### TASK BRIEF
Each line containing the word "noise" must be reported.

### PROVIDED MATERIAL
====

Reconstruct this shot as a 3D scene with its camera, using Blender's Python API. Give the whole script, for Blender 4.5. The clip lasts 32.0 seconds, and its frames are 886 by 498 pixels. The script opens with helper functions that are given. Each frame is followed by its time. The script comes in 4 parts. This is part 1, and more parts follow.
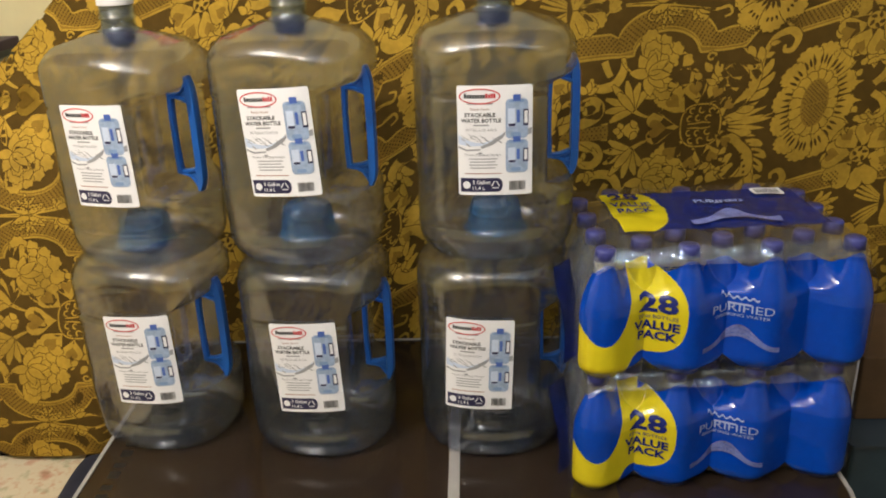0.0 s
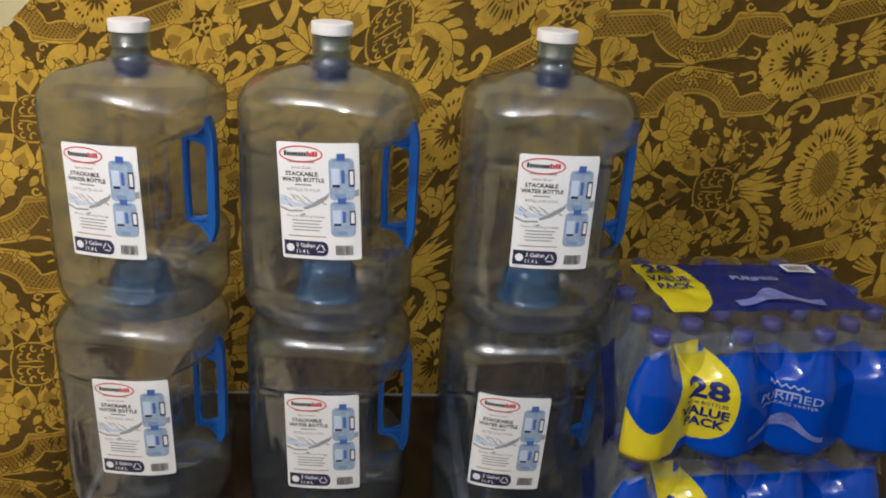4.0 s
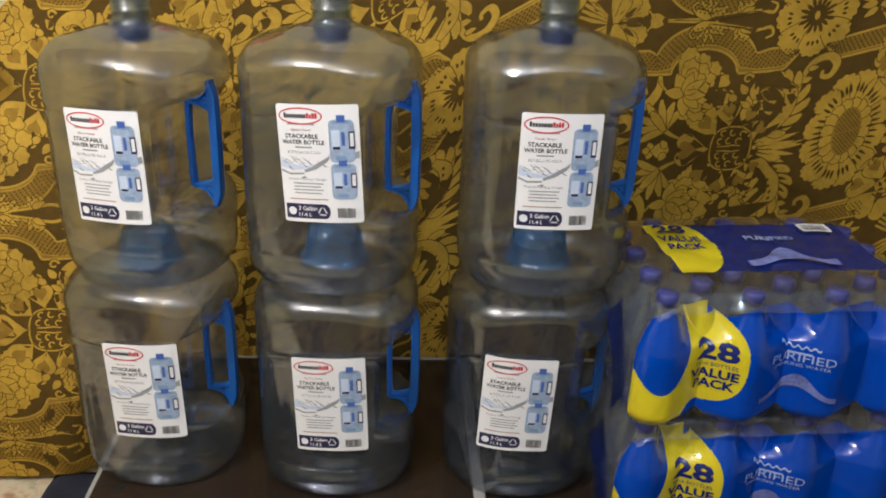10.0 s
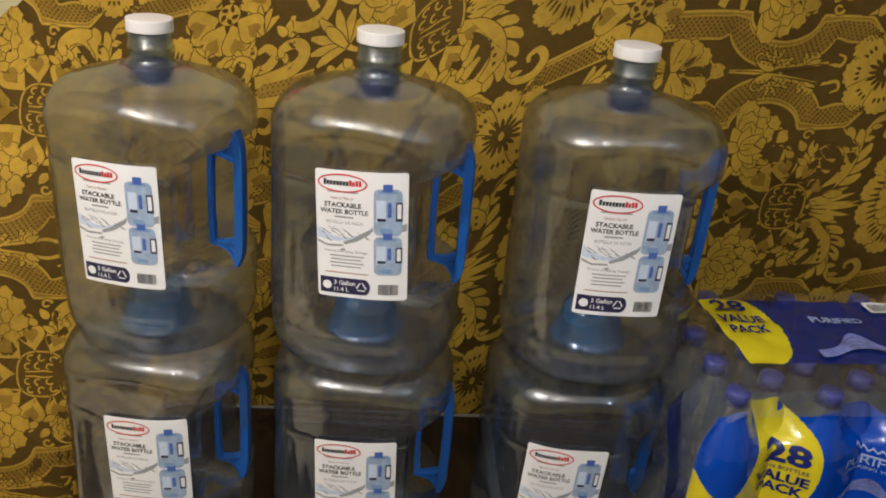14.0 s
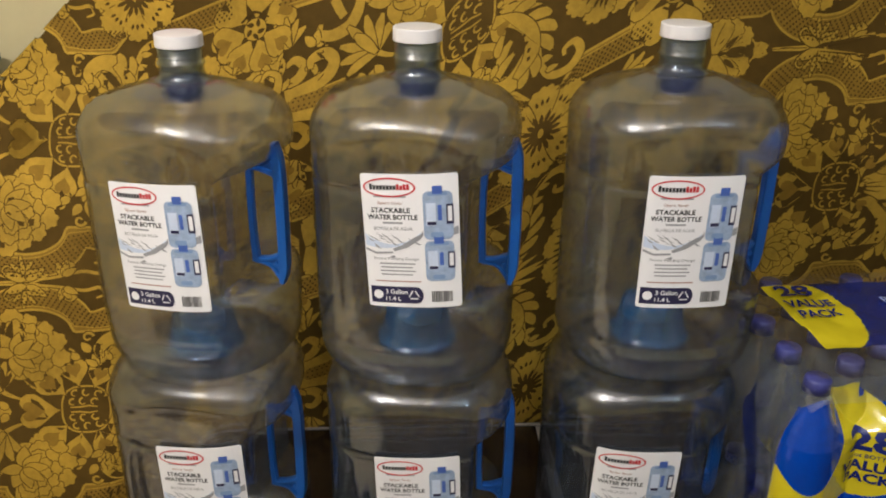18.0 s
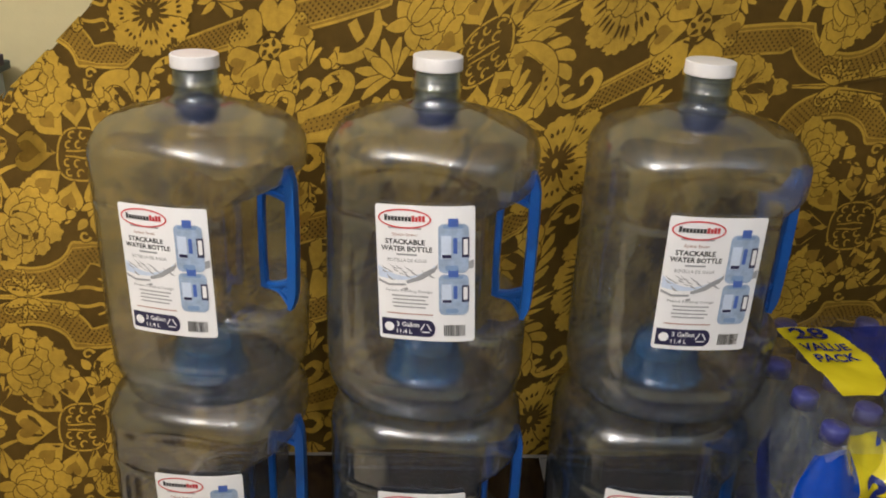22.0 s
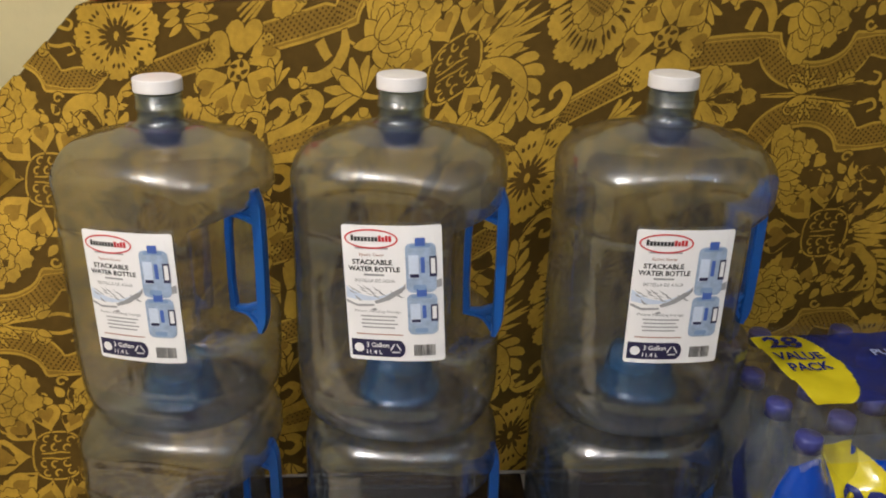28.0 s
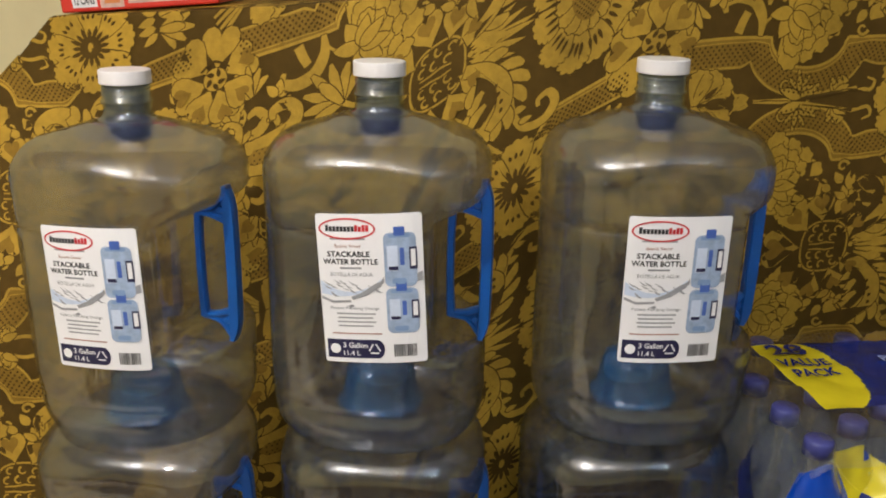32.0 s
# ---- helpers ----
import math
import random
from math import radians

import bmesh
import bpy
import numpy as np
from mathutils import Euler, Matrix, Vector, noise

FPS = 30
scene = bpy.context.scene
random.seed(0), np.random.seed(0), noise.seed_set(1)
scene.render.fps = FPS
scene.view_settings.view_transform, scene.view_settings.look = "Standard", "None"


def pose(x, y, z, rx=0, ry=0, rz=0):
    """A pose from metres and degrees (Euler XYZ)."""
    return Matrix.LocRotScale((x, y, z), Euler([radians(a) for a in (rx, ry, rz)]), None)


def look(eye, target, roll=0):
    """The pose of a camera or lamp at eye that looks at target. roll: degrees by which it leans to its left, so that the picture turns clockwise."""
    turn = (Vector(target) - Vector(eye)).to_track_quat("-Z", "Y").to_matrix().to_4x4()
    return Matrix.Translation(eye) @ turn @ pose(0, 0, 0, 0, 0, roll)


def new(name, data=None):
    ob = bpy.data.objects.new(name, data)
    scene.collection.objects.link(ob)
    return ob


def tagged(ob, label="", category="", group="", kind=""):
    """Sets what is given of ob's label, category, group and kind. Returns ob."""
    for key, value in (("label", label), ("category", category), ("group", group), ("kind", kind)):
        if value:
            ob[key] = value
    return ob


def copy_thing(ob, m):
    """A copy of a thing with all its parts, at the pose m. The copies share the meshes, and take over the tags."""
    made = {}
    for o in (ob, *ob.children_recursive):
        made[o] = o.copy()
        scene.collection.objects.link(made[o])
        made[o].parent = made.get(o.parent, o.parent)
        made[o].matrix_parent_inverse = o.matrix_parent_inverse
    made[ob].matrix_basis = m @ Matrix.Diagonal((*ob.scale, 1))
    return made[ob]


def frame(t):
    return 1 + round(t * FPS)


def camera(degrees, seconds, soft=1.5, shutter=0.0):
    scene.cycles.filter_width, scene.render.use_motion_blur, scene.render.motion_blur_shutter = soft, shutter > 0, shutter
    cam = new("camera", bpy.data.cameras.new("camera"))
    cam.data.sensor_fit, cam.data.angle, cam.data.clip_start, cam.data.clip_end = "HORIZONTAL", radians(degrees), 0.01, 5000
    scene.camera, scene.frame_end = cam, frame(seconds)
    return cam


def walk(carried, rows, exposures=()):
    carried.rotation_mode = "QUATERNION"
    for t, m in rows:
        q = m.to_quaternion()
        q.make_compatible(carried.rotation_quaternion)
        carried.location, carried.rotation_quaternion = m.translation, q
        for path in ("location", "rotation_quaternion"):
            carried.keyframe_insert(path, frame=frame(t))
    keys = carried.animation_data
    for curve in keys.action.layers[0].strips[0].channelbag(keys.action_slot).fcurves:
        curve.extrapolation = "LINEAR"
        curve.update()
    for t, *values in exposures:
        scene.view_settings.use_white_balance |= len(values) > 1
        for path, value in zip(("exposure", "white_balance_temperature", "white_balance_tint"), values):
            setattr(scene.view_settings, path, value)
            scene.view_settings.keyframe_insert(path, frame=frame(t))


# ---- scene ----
cam = camera(53.7, 32.0, soft=1.9)
PATH = [
    (0, (0.031, 0.0368, 1.5862), (-0.0529, 2.1608, 0.7087), -1.9),
    (0.5, (0.0322, 0.0391, 1.585), (-0.0598, 2.1528, 0.6812), -1.8),
    (1, (0.008, 0.0425, 1.5977), (-0.123, 2.1574, 0.703), -0.7),
    (1.5, (-0.023, 0.031, 1.5988), (-0.0966, 2.1677, 0.7479), 4.6),
    (2, (0.0, 0.0322, 1.6115), (-0.0242, 2.1574, 0.7318), 2.0),
    (2.5, (-0.0644, 0.0621, 1.5942), (-0.1299, 2.1654, 0.6674), -1.0),
    (3, (-0.1667, 0.1368, 1.6345), (0.0575, 2.2517, 0.7605), -0.7),
    (3.5, (-0.1909, 0.1483, 1.6276), (0.0782, 2.2172, 0.6593), 0.1),
    (4, (-0.1736, 0.1564, 1.6322), (0.031, 2.2782, 0.7686), 3.8),
    (4.5, (-0.1391, 0.1679, 1.631), (-0.0161, 2.3023, 0.7824), 0.5),
    (6.5, (-0.1184, 0.1875, 1.6207), (-0.0345, 2.3195, 0.764), 0.9),
    (7, (-0.1357, 0.1748, 1.6149), (-0.0483, 2.262, 0.6536), -0.6),
    (7.5, (-0.1391, 0.1644, 1.6207), (-0.0586, 2.2436, 0.6432), 1.0),
    (8, (-0.138, 0.1633, 1.6253), (-0.0483, 2.2574, 0.6777), 1.5),
    (8.5, (-0.1346, 0.161, 1.6207), (-0.0299, 2.254, 0.6743), 1.9),
    (9, (-0.1288, 0.1633, 1.6115), (-0.0046, 2.2448, 0.6432), 2.5),
    (9.5, (-0.1426, 0.1667, 1.6184), (-0.0172, 2.246, 0.6444), 2.2),
    (10, (-0.1368, 0.161, 1.6241), (-0.0138, 2.254, 0.6766), 2.4),
    (10.5, (-0.1368, 0.1552, 1.6264), (-0.0253, 2.2551, 0.6938), 1.4),
    (11, (-0.1426, 0.1552, 1.6276), (-0.046, 2.2563, 0.6961), 1.5),
    (11.5, (-0.1518, 0.1598, 1.638), (-0.069, 2.262, 0.7087), 1.2),
    (12, (-0.1598, 0.1633, 1.6322), (-0.0851, 2.2643, 0.7007), 1.3),
    (12.5, (-0.1644, 0.169, 1.6402), (-0.0874, 2.2643, 0.6949), 1.9),
    (13, (-0.1667, 0.1828, 1.6506), (-0.1023, 2.2862, 0.7214), 1.6),
    (13.5, (-0.2058, 0.2208, 1.6621), (-0.1403, 2.3115, 0.7076), 1.8),
    (14, (-0.2162, 0.314, 1.6713), (-0.0368, 2.3885, 0.6938), 5.4),
    (14.5, (-0.284, 0.3726, 1.6931), (0.0023, 2.423, 0.6892), 3.1),
    (16.5, (-0.2139, 0.3806, 1.6448), (-0.0196, 2.5277, 0.8433), -0.2),
    (17, (-0.2472, 0.3461, 1.6575), (-0.0586, 2.469, 0.7927), 2.7),
    (17.5, (-0.2438, 0.3461, 1.6586), (-0.0943, 2.4828, 0.8226), 2.1),
    (18, (-0.2449, 0.3461, 1.6402), (-0.1276, 2.4403, 0.6961), 0.8),
    (18.5, (-0.2507, 0.3576, 1.6471), (-0.1403, 2.469, 0.7398), 1.0),
    (19, (-0.2553, 0.3611, 1.6448), (-0.1541, 2.4771, 0.7467), 1.4),
    (19.5, (-0.2461, 0.3622, 1.6518), (-0.1311, 2.4794, 0.7594), 1.8),
    (20, (-0.2461, 0.3645, 1.6506), (-0.1138, 2.4828, 0.7617), 2.0),
    (20.5, (-0.2495, 0.3657, 1.6495), (-0.1162, 2.4817, 0.7594), 2.4),
    (21, (-0.2438, 0.3645, 1.6448), (-0.1081, 2.4782, 0.7479), 1.9),
    (21.5, (-0.253, 0.3668, 1.646), (-0.1184, 2.4759, 0.7398), 2.3),
    (22, (-0.2599, 0.3715, 1.6495), (-0.1403, 2.4817, 0.7409), 2.7),
    (22.5, (-0.2622, 0.3737, 1.6518), (-0.1437, 2.4874, 0.7525), 2.8),
    (23, (-0.2645, 0.3749, 1.6518), (-0.1472, 2.4909, 0.7582), 2.9),
    (23.5, (-0.2656, 0.376, 1.6518), (-0.1449, 2.492, 0.7582), 3.1),
    (24, (-0.2611, 0.3772, 1.6529), (-0.1346, 2.4943, 0.764), 2.7),
    (24.5, (-0.253, 0.3772, 1.6575), (-0.1104, 2.4966, 0.7778), 2.3),
    (25, (-0.2495, 0.376, 1.6552), (-0.1023, 2.5001, 0.7847), 2.2),
    (25.5, (-0.2484, 0.3772, 1.6552), (-0.1012, 2.4978, 0.7789), 1.9),
    (27.5, (-0.2449, 0.3772, 1.6563), (-0.0989, 2.4966, 0.7743), 1.3),
    (28, (-0.2392, 0.3772, 1.6541), (-0.0885, 2.4978, 0.7778), 1.6),
    (28.5, (-0.2484, 0.3783, 1.6506), (-0.1046, 2.492, 0.7571), 2.4),
    (29, (-0.2484, 0.3887, 1.6391), (-0.138, 2.5012, 0.7352), 2.4),
    (29.5, (-0.2392, 0.399, 1.6126), (-0.115, 2.545, 0.7962), 0.3),
    (30, (-0.2438, 0.4002, 1.5908), (-0.1323, 2.5691, 0.833), 0.7),
    (30.5, (-0.2449, 0.3967, 1.5701), (-0.1449, 2.5748, 0.8387), 1.1),
    (31, (-0.2346, 0.4002, 1.5609), (-0.1196, 2.5714, 0.8123), 0.7),
    (31.5, (-0.2311, 0.4059, 1.5747), (-0.0978, 2.5852, 0.8525), 0.5),
    (32, (-0.2231, 0.4002, 1.5724), (-0.0575, 2.5772, 0.8479), 1.1),
]
walk(cam, [(t, look(eye, target, roll)) for t, eye, target, roll in PATH], [
    (0, 0.13, 6200, 10), (2.2, 0.07, 6200, 10), (3, -0.22, 5700, 10), (3.6, -0.15, 5600, 10), (4.5, -0.09, 5600, 10), (7, -0.05, 5650, 10), (10, 0.00, 5700, 10),
    (12.8, -0.04, 5800, 10), (14, -0.22, 5950, 10), (17, -0.20, 5950, 11), (23, -0.20, 5900, 11), (32, -0.19, 5900, 11)])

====

### WRITTEN SOLUTION
from mathutils import Euler, Matrix, Vector, noise
random.seed(0), np.random.seed(0), noise.seed_set(1)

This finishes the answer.